# WRITTEN REQUEST
Transcribe each record below word for word.

### MATERIAL TO PROCESS

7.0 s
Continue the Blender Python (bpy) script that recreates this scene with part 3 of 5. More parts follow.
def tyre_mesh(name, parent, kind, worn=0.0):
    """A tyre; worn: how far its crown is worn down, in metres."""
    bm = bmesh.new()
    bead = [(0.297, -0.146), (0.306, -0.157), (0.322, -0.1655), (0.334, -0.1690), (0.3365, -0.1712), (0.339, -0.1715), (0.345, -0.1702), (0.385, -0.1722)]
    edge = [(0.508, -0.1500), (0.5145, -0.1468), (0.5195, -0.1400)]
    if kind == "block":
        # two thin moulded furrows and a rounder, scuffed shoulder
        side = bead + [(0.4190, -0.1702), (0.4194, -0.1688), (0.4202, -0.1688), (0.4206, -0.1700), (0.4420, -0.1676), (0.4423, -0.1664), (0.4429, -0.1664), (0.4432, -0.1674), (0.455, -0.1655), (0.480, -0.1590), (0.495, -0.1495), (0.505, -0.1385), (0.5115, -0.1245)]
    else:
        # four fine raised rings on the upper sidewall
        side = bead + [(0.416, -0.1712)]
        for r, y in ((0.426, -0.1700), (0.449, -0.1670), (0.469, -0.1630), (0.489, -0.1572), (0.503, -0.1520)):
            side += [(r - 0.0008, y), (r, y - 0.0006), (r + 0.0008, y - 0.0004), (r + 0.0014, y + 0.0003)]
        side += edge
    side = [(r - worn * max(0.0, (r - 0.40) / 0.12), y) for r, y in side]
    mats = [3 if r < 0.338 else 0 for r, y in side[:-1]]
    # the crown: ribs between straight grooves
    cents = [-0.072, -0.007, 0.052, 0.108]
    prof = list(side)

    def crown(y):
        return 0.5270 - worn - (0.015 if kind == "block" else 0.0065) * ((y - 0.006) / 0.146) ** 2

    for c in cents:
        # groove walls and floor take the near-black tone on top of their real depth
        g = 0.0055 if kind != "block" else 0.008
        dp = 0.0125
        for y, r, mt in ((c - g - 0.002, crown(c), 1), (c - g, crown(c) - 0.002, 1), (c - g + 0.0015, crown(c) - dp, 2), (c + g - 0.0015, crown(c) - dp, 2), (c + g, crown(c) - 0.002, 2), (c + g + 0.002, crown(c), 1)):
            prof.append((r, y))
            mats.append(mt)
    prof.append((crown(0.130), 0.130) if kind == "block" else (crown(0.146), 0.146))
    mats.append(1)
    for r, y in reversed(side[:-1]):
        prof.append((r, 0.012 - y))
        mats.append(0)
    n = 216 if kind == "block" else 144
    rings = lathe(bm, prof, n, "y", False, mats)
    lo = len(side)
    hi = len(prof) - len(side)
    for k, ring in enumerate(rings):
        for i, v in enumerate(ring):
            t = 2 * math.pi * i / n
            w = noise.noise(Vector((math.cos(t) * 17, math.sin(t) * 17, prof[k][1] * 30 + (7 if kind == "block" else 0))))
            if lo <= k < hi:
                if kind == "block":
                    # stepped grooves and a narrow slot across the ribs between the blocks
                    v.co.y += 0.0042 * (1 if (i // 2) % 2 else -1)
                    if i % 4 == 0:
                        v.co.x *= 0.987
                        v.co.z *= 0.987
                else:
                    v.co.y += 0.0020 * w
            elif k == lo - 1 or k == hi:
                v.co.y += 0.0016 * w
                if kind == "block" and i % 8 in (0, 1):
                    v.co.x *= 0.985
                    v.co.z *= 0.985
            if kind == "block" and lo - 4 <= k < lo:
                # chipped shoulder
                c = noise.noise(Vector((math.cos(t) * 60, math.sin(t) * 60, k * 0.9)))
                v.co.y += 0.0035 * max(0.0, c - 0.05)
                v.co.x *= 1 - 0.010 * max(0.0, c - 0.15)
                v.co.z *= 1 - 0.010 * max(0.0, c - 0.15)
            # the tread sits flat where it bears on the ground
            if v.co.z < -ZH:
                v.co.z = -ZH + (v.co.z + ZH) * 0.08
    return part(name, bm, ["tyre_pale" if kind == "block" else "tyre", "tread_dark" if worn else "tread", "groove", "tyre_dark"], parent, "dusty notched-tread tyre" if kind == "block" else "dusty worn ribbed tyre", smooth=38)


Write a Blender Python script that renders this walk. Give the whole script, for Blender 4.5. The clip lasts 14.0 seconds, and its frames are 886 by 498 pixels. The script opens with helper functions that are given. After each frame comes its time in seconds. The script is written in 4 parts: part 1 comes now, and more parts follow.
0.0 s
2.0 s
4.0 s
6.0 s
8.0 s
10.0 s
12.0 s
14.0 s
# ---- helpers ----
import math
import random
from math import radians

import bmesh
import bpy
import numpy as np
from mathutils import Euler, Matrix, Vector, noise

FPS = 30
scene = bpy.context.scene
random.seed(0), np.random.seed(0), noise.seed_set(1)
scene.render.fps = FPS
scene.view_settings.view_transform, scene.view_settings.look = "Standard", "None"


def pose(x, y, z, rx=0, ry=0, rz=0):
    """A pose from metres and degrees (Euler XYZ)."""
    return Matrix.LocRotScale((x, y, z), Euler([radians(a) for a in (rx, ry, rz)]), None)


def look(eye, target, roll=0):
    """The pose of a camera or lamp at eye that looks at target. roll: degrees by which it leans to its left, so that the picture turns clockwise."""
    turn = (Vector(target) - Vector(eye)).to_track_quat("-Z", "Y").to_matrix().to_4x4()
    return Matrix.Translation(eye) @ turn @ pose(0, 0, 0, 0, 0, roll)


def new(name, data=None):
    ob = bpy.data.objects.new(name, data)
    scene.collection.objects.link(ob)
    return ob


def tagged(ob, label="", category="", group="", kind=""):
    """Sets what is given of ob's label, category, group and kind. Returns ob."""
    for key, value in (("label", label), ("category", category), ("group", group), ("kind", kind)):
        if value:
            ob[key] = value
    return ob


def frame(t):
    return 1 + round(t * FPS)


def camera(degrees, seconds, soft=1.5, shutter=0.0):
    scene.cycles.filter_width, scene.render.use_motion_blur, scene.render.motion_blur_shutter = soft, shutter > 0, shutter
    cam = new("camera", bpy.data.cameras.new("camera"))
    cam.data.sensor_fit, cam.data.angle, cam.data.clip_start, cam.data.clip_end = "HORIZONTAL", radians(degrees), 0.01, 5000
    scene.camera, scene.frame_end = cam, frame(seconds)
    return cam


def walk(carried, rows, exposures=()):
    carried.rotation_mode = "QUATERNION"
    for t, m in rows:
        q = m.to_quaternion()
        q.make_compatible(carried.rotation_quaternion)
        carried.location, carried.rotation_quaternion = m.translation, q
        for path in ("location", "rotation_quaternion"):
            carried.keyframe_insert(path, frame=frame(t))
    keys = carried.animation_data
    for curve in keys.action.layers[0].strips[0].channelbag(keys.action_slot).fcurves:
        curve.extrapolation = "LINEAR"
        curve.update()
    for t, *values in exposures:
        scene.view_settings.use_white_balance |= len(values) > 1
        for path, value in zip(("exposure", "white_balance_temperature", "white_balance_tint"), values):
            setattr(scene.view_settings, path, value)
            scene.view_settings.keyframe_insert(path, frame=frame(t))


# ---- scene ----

######

# WRITTEN ANSWER
7.0 s
Continue the Blender Python (bpy) script that recreates this scene with part 3 of 5. More parts follow.
def tyre_mesh(name, parent, kind, worn=0.0):
    """A tyre; worn: how far its crown is worn down, in metres."""
    bm = bmesh.new()
    bead = [(0.297, -0.146), (0.306, -0.157), (0.322, -0.1655), (0.334, -0.1690), (0.3365, -0.1712), (0.339, -0.1715), (0.345, -0.1702), (0.385, -0.1722)]
    edge = [(0.508, -0.1500), (0.5145, -0.1468), (0.5195, -0.1400)]
    if kind == "block":
        # two thin moulded furrows and a rounder, scuffed shoulder
        side = bead + [(0.4190, -0.1702), (0.4194, -0.1688), (0.4202, -0.1688), (0.4206, -0.1700), (0.4420, -0.1676), (0.4423, -0.1664), (0.4429, -0.1664), (0.4432, -0.1674), (0.455, -0.1655), (0.480, -0.1590), (0.495, -0.1495), (0.505, -0.1385), (0.5115, -0.1245)]
    else:
        # four fine raised rings on the upper sidewall
        side = bead + [(0.416, -0.1712)]
        for r, y in ((0.426, -0.1700), (0.449, -0.1670), (0.469, -0.1630), (0.489, -0.1572), (0.503, -0.1520)):
            side += [(r - 0.0008, y), (r, y - 0.0006), (r + 0.0008, y - 0.0004), (r + 0.0014, y + 0.0003)]
        side += edge
    side = [(r - worn * max(0.0, (r - 0.40) / 0.12), y) for r, y in side]
    mats = [3 if r < 0.338 else 0 for r, y in side[:-1]]
    # the crown: ribs between straight grooves
    cents = [-0.072, -0.007, 0.052, 0.108]
    prof = list(side)

    def crown(y):
        return 0.5270 - worn - (0.015 if kind == "block" else 0.0065) * ((y - 0.006) / 0.146) ** 2

    for c in cents:
        # groove walls and floor take the near-black tone on top of their real depth
        g = 0.0055 if kind != "block" else 0.008
        dp = 0.0125
        for y, r, mt in ((c - g - 0.002, crown(c), 1), (c - g, crown(c) - 0.002, 1), (c - g + 0.0015, crown(c) - dp, 2), (c + g - 0.0015, crown(c) - dp, 2), (c + g, crown(c) - 0.002, 2), (c + g + 0.002, crown(c), 1)):
            prof.append((r, y))
            mats.append(mt)
    prof.append((crown(0.130), 0.130) if kind == "block" else (crown(0.146), 0.146))
    mats.append(1)
    for r, y in reversed(side[:-1]):
        prof.append((r, 0.012 - y))
        mats.append(0)
    n = 216 if kind == "block" else 144
    rings = lathe(bm, prof, n, "y", False, mats)
    lo = len(side)
    hi = len(prof) - len(side)
    for k, ring in enumerate(rings):
        for i, v in enumerate(ring):
            t = 2 * math.pi * i / n
            w = noise.noise(Vector((math.cos(t) * 17, math.sin(t) * 17, prof[k][1] * 30 + (7 if kind == "block" else 0))))
            if lo <= k < hi:
                if kind == "block":
                    # stepped grooves and a narrow slot across the ribs between the blocks
                    v.co.y += 0.0042 * (1 if (i // 2) % 2 else -1)
                    if i % 4 == 0:
                        v.co.x *= 0.987
                        v.co.z *= 0.987
                else:
                    v.co.y += 0.0020 * w
            elif k == lo - 1 or k == hi:
                v.co.y += 0.0016 * w
                if kind == "block" and i % 8 in (0, 1):
                    v.co.x *= 0.985
                    v.co.z *= 0.985
            if kind == "block" and lo - 4 <= k < lo:
                # chipped shoulder
                c = noise.noise(Vector((math.cos(t) * 60, math.sin(t) * 60, k * 0.9)))
                v.co.y += 0.0035 * max(0.0, c - 0.05)
                v.co.x *= 1 - 0.010 * max(0.0, c - 0.15)
                v.co.z *= 1 - 0.010 * max(0.0, c - 0.15)
            # the tread sits flat where it bears on the ground
            if v.co.z < -ZH:
                v.co.z = -ZH + (v.co.z + ZH) * 0.08
    return part(name, bm, ["tyre_pale" if kind == "block" else "tyre", "tread_dark" if worn else "tread", "groove", "tyre_dark"], parent, "dusty notched-tread tyre" if kind == "block" else "dusty worn ribbed tyre", smooth=38)


Write a Blender Python script that renders this walk. Give the whole script, for Blender 4.5. The clip lasts 14.0 seconds, and its frames are 886 by 498 pixels. The script opens with helper functions that are given. After each frame comes its time in seconds. The script is written in 4 parts: part 1 comes now, and more parts follow.
0.0 s
2.0 s
4.0 s
6.0 s
8.0 s
10.0 s
12.0 s
14.0 s
# ---- helpers ----
import math
import random
from math import radians

import bmesh
import bpy
import numpy as np
from mathutils import Euler, Matrix, Vector, noise

FPS = 30
scene = bpy.context.scene
random.seed(0), np.random.seed(0), noise.seed_set(1)
scene.render.fps = FPS
scene.view_settings.view_transform, scene.view_settings.look = "Standard", "None"


def pose(x, y, z, rx=0, ry=0, rz=0):
    """A pose from metres and degrees (Euler XYZ)."""
    return Matrix.LocRotScale((x, y, z), Euler([radians(a) for a in (rx, ry, rz)]), None)


def look(eye, target, roll=0):
    """The pose of a camera or lamp at eye that looks at target. roll: degrees by which it leans to its left, so that the picture turns clockwise."""
    turn = (Vector(target) - Vector(eye)).to_track_quat("-Z", "Y").to_matrix().to_4x4()
    return Matrix.Translation(eye) @ turn @ pose(0, 0, 0, 0, 0, roll)


def new(name, data=None):
    ob = bpy.data.objects.new(name, data)
    scene.collection.objects.link(ob)
    return ob


def tagged(ob, label="", category="", group="", kind=""):
    """Sets what is given of ob's label, category, group and kind. Returns ob."""
    for key, value in (("label", label), ("category", category), ("group", group), ("kind", kind)):
        if value:
            ob[key] = value
    return ob


def frame(t):
    return 1 + round(t * FPS)


def camera(degrees, seconds, soft=1.5, shutter=0.0):
    scene.cycles.filter_width, scene.render.use_motion_blur, scene.render.motion_blur_shutter = soft, shutter > 0, shutter
    cam = new("camera", bpy.data.cameras.new("camera"))
    cam.data.sensor_fit, cam.data.angle, cam.data.clip_start, cam.data.clip_end = "HORIZONTAL", radians(degrees), 0.01, 5000
    scene.camera, scene.frame_end = cam, frame(seconds)
    return cam


def walk(carried, rows, exposures=()):
    carried.rotation_mode = "QUATERNION"
    for t, m in rows:
        q = m.to_quaternion()
        q.make_compatible(carried.rotation_quaternion)
        carried.location, carried.rotation_quaternion = m.translation, q
        for path in ("location", "rotation_quaternion"):
            carried.keyframe_insert(path, frame=frame(t))
    keys = carried.animation_data
    for curve in keys.action.layers[0].strips[0].channelbag(keys.action_slot).fcurves:
        curve.extrapolation = "LINEAR"
        curve.update()
    for t, *values in exposures:
        scene.view_settings.use_white_balance |= len(values) > 1
        for path, value in zip(("exposure", "white_balance_temperature", "white_balance_tint"), values):
            setattr(scene.view_settings, path, value)
            scene.view_settings.keyframe_insert(path, frame=frame(t))


# ---- scene ----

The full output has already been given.